If you’ve ever listened to God Shuffled His Feet, by The Crash Test Dummies, then you have an opinion on it. It is a record that begs to be talked about and garners strong reactions. I have had many conversations with many people on the achievements and failures of this record. So much so that when the title track played on my iPod as I was driving to work today, I found my brain flooded with memories of people from many points in my life and our conversations and shared experiences with this music, and I was brought almost to tears. It was overwhelming; a reunion in my head. I thought of Meredith, who finds the album to be very frustrating because their harmonies and melodies are quite beautiful, unusual and strange but gorgeous, and that beauty is delineated by asinine lyrics. I remember Marissa pestering me for over a year for a burned copy of the disc that I’d been promising her. I remembered listening to the song for the first time back in 1994, a tumultuous and hauntingly beautiful time in my life when everything was changing, everything seemed wrong, and everywhere I turned I saw reasons to fret, to quit, to surrender, but beauty seeped in to the negative spaces and I saw the glory of the world and the allure of survival for perhaps the first time. Like the stars that we can only see in the darkness, Life called out to me in music, art, smiles, and so much curly hair. And this song was there, its deceptively beautiful backing vocals soaring the chorus to catch the breath in your throat and whistle it into your heart.

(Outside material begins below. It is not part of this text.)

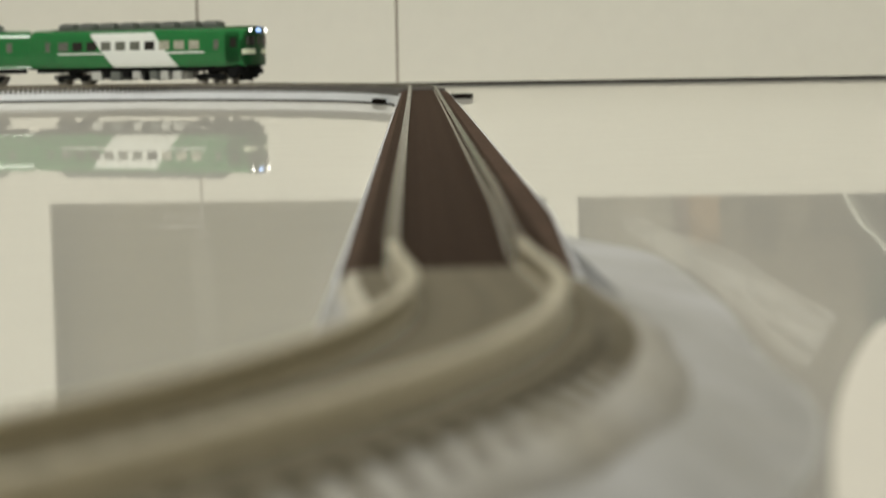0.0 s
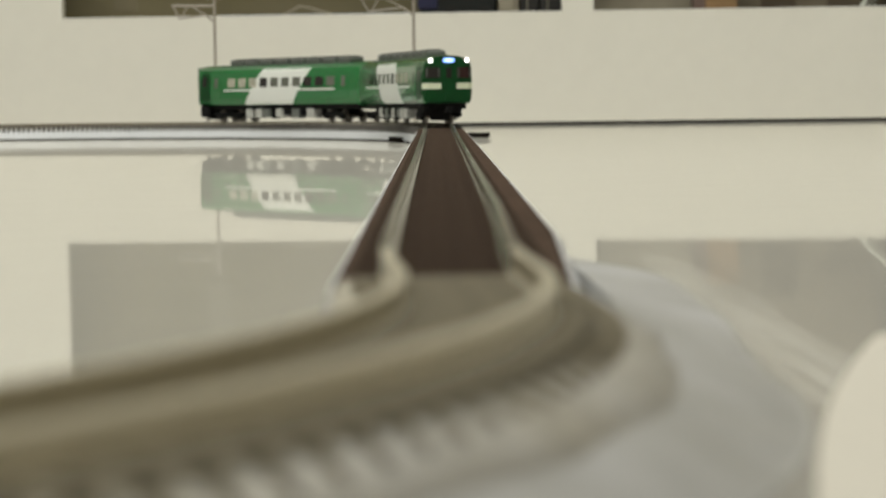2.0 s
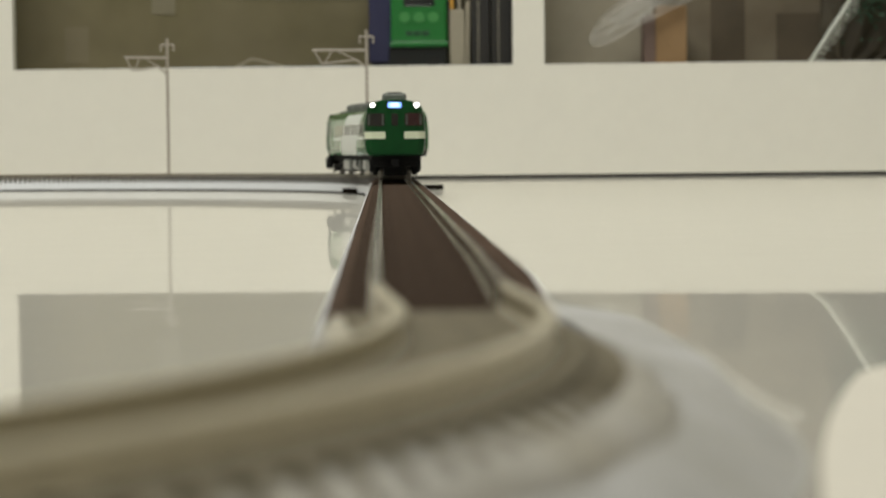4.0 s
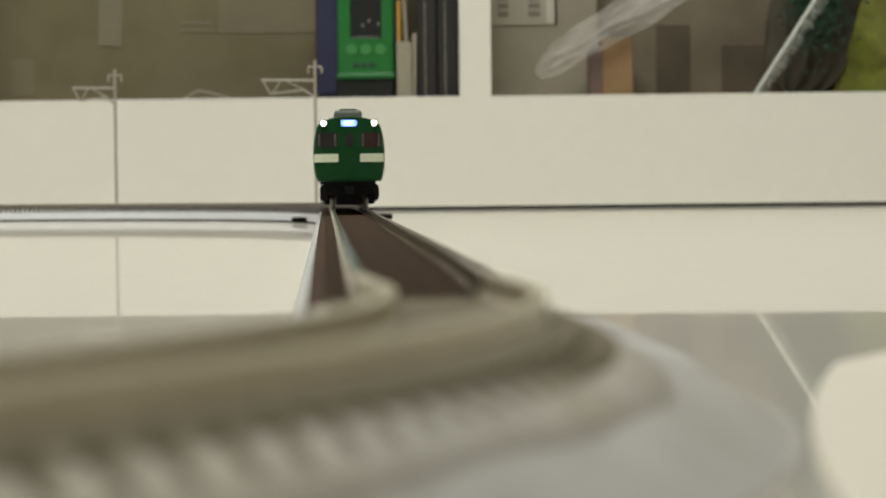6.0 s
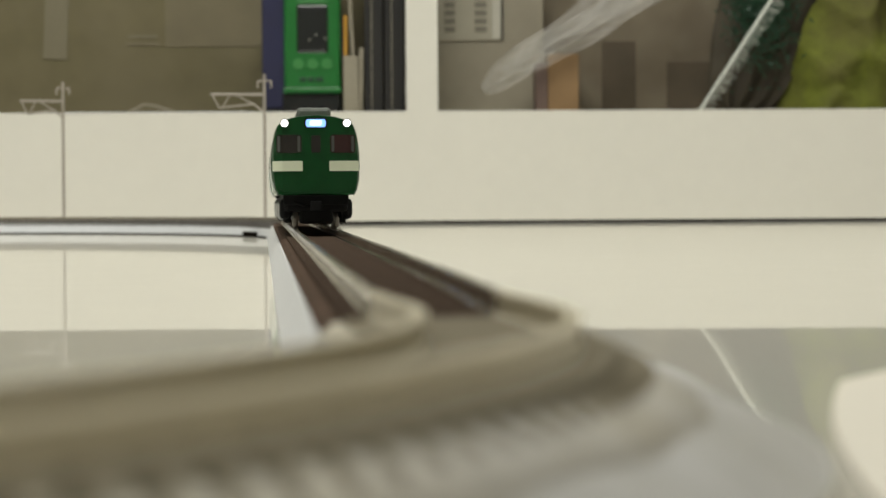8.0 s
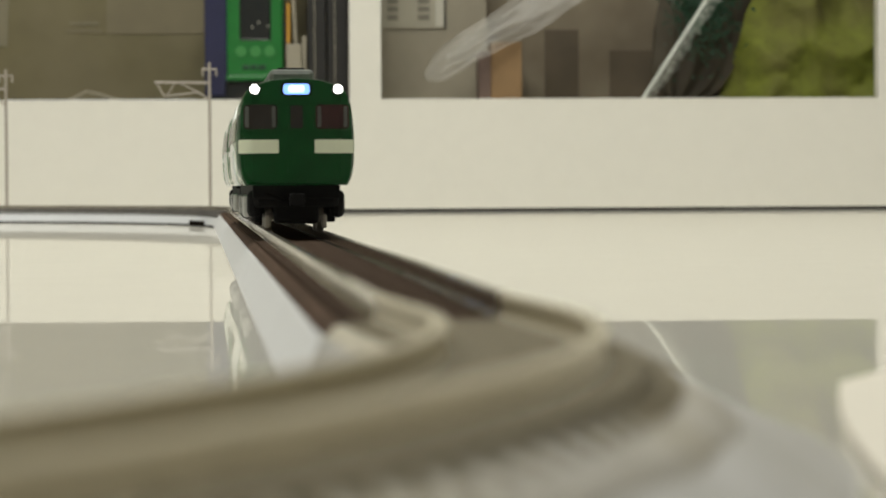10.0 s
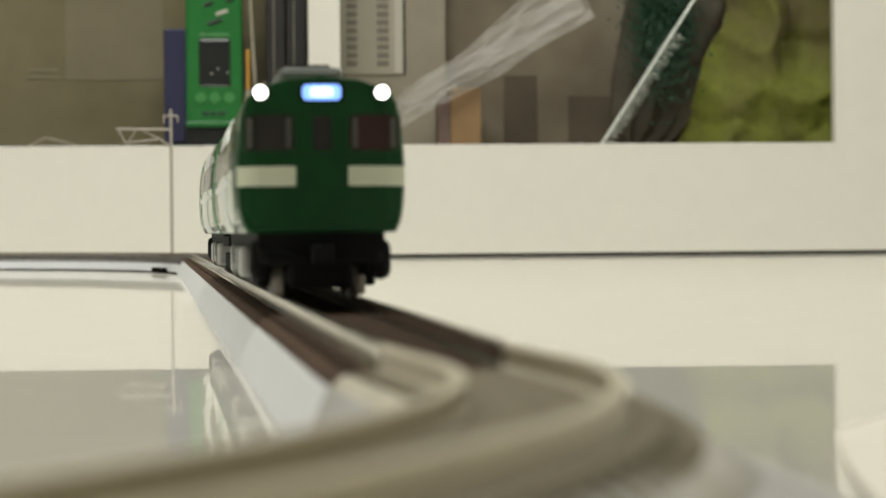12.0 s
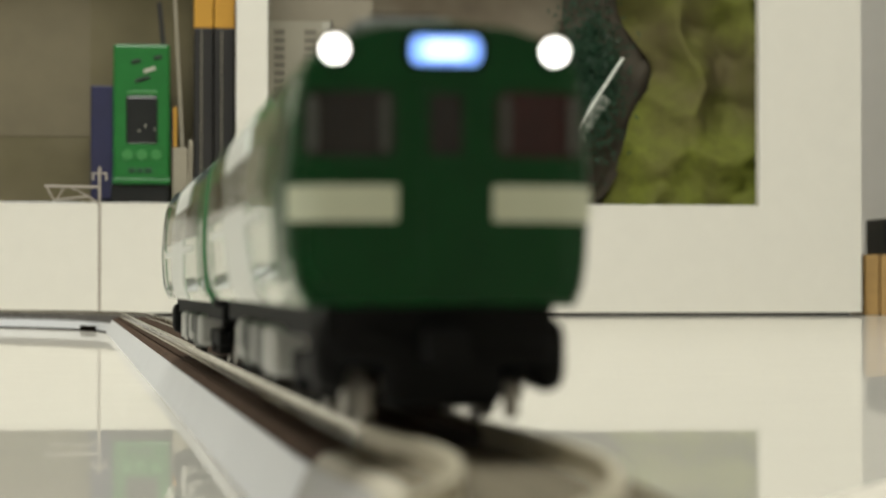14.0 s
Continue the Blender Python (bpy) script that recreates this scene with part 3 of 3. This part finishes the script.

As I was singing along, parking the car, I felt the catch, the lump, in my throat and I stopped myself, and set my brain to investigate. It was the flood of memories, the superimposing of that song in this moment of my life, and I couldn’t help but recall my own fascinations with time, space, and the sense of self. I tackle these issues in Moosejaw‘s song “Pieces of Me”. It’s about being somewhere you’ve been before, and feeling the ghost of your younger self watching you at this time and realizing that though you recognize the Ghost, the Ghost doesn’t recognize you. It’s about being in Point a at X o’clock, then being in Point b at Y o’clock, and what happened to you between those spaces and times; what you became, and what became of you. This song, bringing back these memories, to this version of Me, was exactly what I’d been trying to explain, or perhaps understand in my own way.
I drive down streets to locations in San Diego that I first saw 10 years ago with Virgin Eyes and I see them differently. The sparkle of discovery has faded and they’re old hat. It’s not all bad, mind you; just different.
“Now I know who I am and I know who I was but I can’t wrap my head around what I’ll become.”